Research Summary: Fecal Carriage of ESBL-Producing E. coli and K. pneumoniae in Children in Guinea-Bissau: A Hospital-Based Cross-Sectional Study



In recent years, the world has seen a surge in extended-spectrum β-lactamase (ESBL)-producing bacteria. However, data on the dissemination of ESBL-producing Enterobacteriaceae in the community from systematically enrolled study subjects in Africa remains limited. To determine the prevalence, phenotypic resistance patterns and genetic characteristics of ESBL-producing E. coli and K. pneumoniae in fecal carriage and to analyze associated risk factors in children attending a pediatric emergency department in Guinea-Bissau.

Methodology/Principal Findings

From June to September 2010, children <5 years of age with fever or tachycardia attending a pediatric emergency ward during the day was screened for ESBL carriage in feces. Socio-demographic and health seeking behavior data was collected. Antibiotic susceptibility was tested with VITEK2 and EUCAST disk diffusion method, molecular characterization of ESBL-encoding genes was performed with multiplex PCR and clonal relatedness was established by automated rep-PCR. Of 408 enrolled children 133 (32.6%) were ESBL carriers. In total, 83 E. coli and 91 K. pneumoniae ESBL-producing isolates were obtained. Nearly all isolates were multidrug-resistant. Co-resistance to ciprofloxacin, trimethoprim-sulfamethoxazole and aminoglycosides was common. Of the isolates, 38.5% were co-resistant to these classes plus extended-spectrum cephalosporins, which infers resistance to all easily available antibiotic agents for treatment of gram-negative sepsis in Guinea-Bissau. The predominant resistance-encoding gene subgroup was blaCTX-M-1 and epidemiologic typing showed that the bacterial ESBL population was highly diverse both for E. coli and K. pneumoniae. Bed sharing with another child <5 years of age was a risk factor for ESBL carriage, indicating crowding as a potential risk factor for transmission of ESBL-producing bacteria.
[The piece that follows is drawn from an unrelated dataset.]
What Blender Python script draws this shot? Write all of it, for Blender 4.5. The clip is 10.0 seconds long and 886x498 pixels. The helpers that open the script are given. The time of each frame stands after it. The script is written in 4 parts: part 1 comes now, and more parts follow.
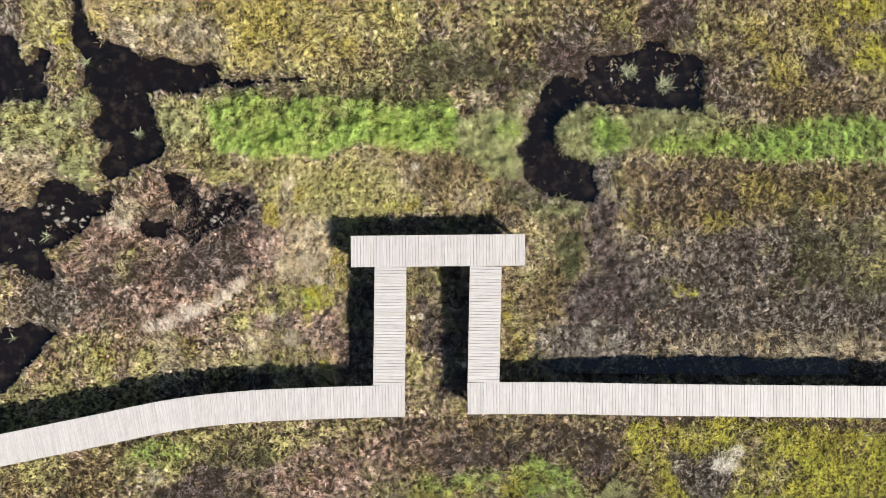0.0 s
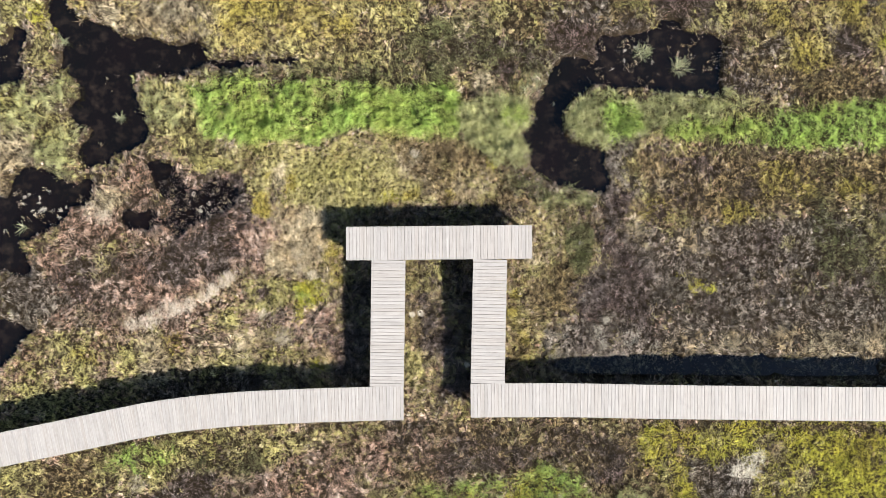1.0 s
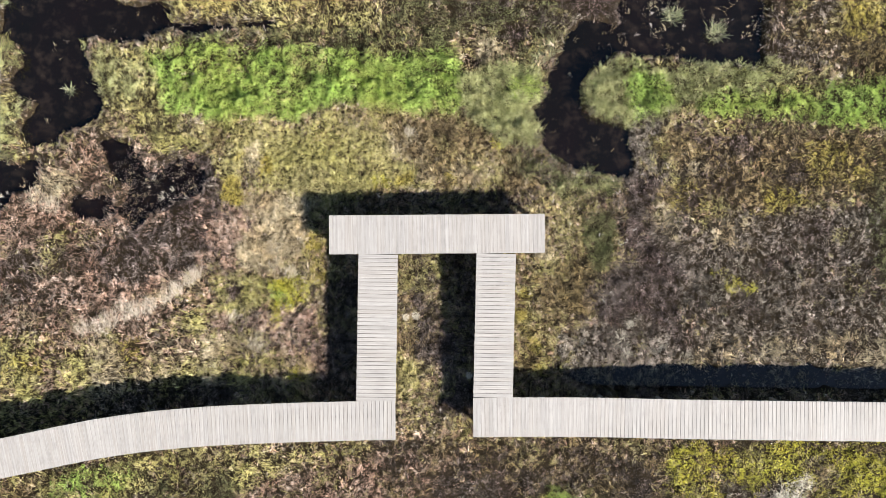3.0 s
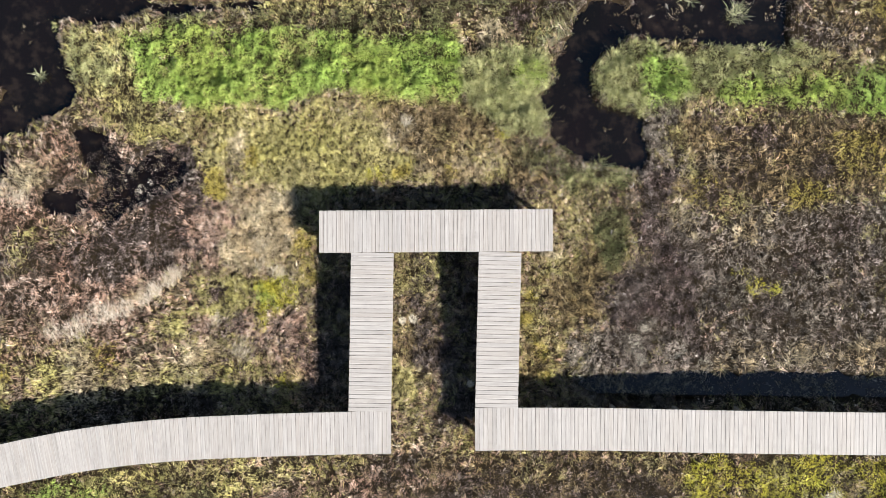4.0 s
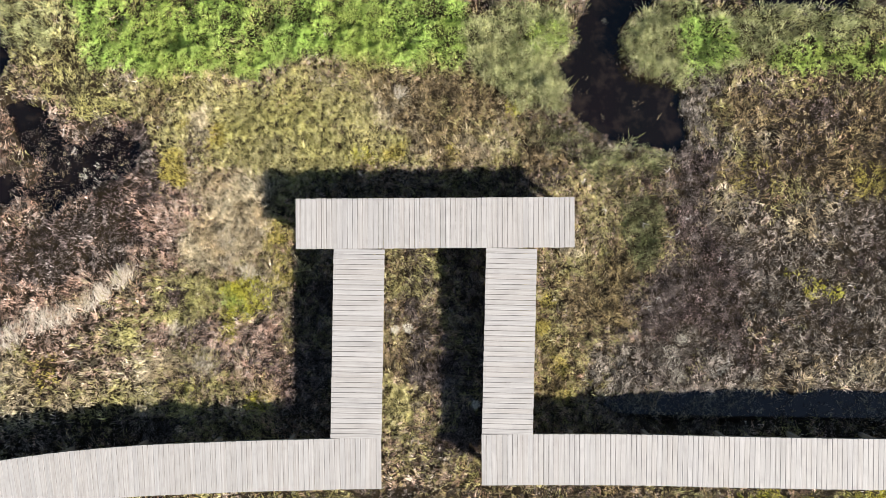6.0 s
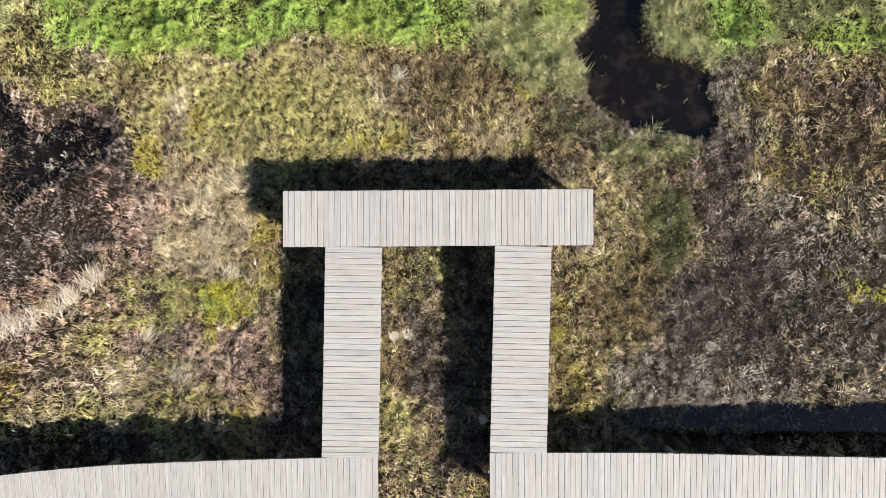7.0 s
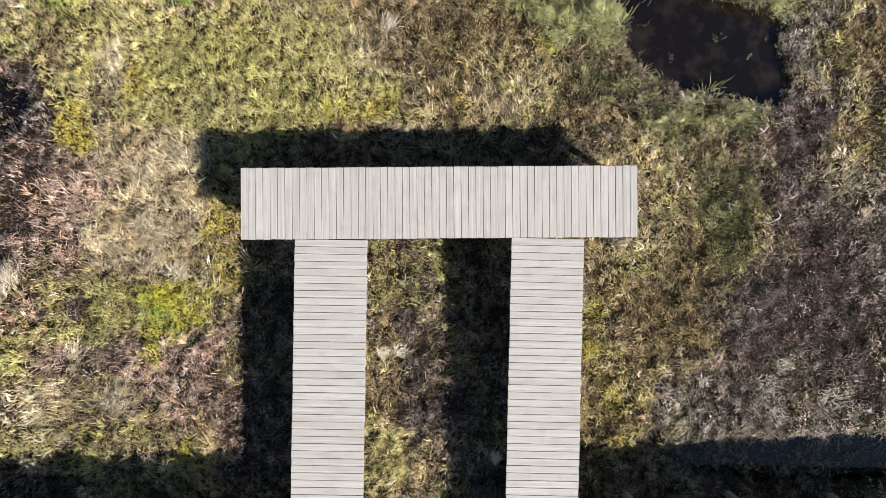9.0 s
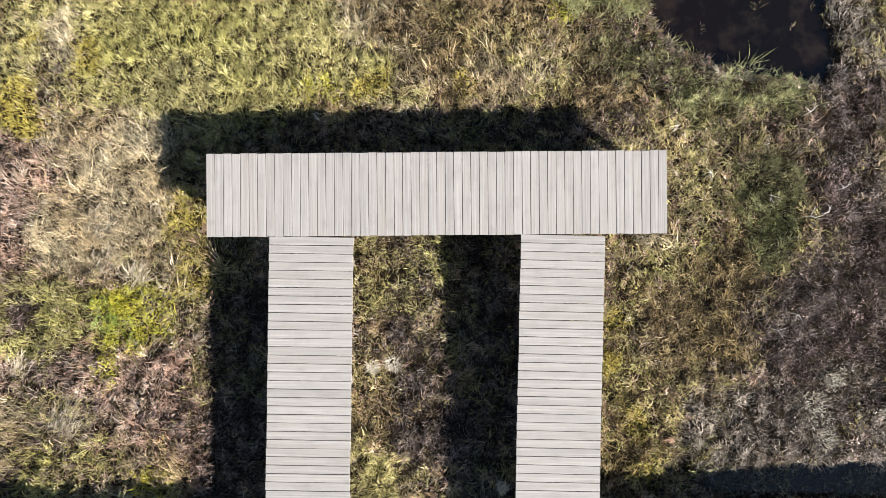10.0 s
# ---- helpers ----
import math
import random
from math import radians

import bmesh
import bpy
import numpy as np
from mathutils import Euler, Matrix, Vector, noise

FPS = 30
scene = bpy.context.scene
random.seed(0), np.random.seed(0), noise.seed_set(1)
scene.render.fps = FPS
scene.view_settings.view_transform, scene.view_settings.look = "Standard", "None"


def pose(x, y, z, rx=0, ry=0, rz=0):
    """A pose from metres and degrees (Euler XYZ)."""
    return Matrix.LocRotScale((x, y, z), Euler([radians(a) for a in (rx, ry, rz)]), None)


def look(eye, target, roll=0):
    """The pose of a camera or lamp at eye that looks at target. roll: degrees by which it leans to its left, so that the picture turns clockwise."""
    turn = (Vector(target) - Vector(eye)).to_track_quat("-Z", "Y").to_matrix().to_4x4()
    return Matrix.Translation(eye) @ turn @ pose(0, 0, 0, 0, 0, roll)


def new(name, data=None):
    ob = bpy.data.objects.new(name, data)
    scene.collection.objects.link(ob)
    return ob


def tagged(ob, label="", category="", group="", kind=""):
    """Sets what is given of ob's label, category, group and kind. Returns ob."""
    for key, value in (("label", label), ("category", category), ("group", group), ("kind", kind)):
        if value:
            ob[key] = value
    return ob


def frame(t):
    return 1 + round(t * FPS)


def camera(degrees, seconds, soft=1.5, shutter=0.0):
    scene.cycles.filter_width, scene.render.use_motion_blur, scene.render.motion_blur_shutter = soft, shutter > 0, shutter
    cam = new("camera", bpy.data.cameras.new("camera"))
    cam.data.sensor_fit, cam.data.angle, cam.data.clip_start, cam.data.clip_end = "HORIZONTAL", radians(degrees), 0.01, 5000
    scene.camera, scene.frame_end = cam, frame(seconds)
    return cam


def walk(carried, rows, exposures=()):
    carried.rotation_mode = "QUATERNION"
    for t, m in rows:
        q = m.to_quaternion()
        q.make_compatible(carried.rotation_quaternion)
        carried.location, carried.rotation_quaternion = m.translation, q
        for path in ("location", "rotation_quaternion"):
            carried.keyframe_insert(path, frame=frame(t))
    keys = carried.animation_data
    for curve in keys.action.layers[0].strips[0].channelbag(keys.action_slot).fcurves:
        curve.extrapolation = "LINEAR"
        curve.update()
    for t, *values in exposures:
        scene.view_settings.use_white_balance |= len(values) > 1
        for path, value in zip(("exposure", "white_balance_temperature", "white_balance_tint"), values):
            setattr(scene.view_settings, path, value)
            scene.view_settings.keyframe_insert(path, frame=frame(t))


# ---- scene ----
# A timber boardwalk with a viewing platform in an autumn bog, seen from a drone that sinks straight down.
cam = camera(72.0, 10.0, soft=0.8)
PATH = [
    (0.0, 0.083, 0.044, 29.727, 0.0, 0.0, -0.54),
    (0.5, 0.014, -0.172, 28.804, 0.0, 0.0, -0.52),
    (1.0, 0.013, -0.311, 27.898, 0.0, 0.0, -0.51),
    (1.5, -0.004, -0.407, 26.993, 0.0, 0.0, -0.49),
    (2.0, 0.001, -0.475, 26.074, 0.0, 0.0, -0.45),
    (2.5, 0.037, -0.549, 25.107, 0.0, 0.0, -0.41),
    (4.0, 0.085, -0.667, 22.419, 0.0, 0.0, -0.36),
    (4.5, 0.082, -0.715, 21.532, 0.0, 0.0, -0.34),
    (5.0, 0.061, -0.761, 20.647, 0.0, 0.0, -0.32),
    (5.5, 0.086, -0.782, 19.805, 0.0, 0.0, -0.32),
    (7.0, -0.033, -0.851, 17.128, 0.0, 0.0, -0.32),
    (7.5, -0.091, -0.893, 16.239, 0.0, 0.0, -0.32),
    (8.0, -0.106, -0.921, 15.404, 0.0, 0.0, -0.33),
    (8.5, -0.103, -0.959, 14.515, 0.0, 0.0, -0.33),
    (9.0, -0.083, -0.994, 13.618, 0.0, 0.0, -0.36),
    (9.5, -0.056, -1.013, 12.734, 0.0, 0.0, -0.39),
    (10.0, -0.053, -1.020, 11.865, 0.0, 0.0, -0.43),
]
walk(cam, [(t, pose(*r)) for t, *r in PATH], exposures=[(0.0, 1.42), (5.0, 1.28), (10.0, 1.17)])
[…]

Prevalence of ESBL-producing bacteria in this population was high and clonally diverse. This is alarming considering the limited diagnostic and treatment possibilities in Guinea-Bissau and other resource-poor countries.


Publisher: Public Library of Science

Date Published: 20-December-2012

Author(s): Isendahl J., Turlej-Rogacka A., Manjuba C., Rodrigues A., Giske C., Nauclér P.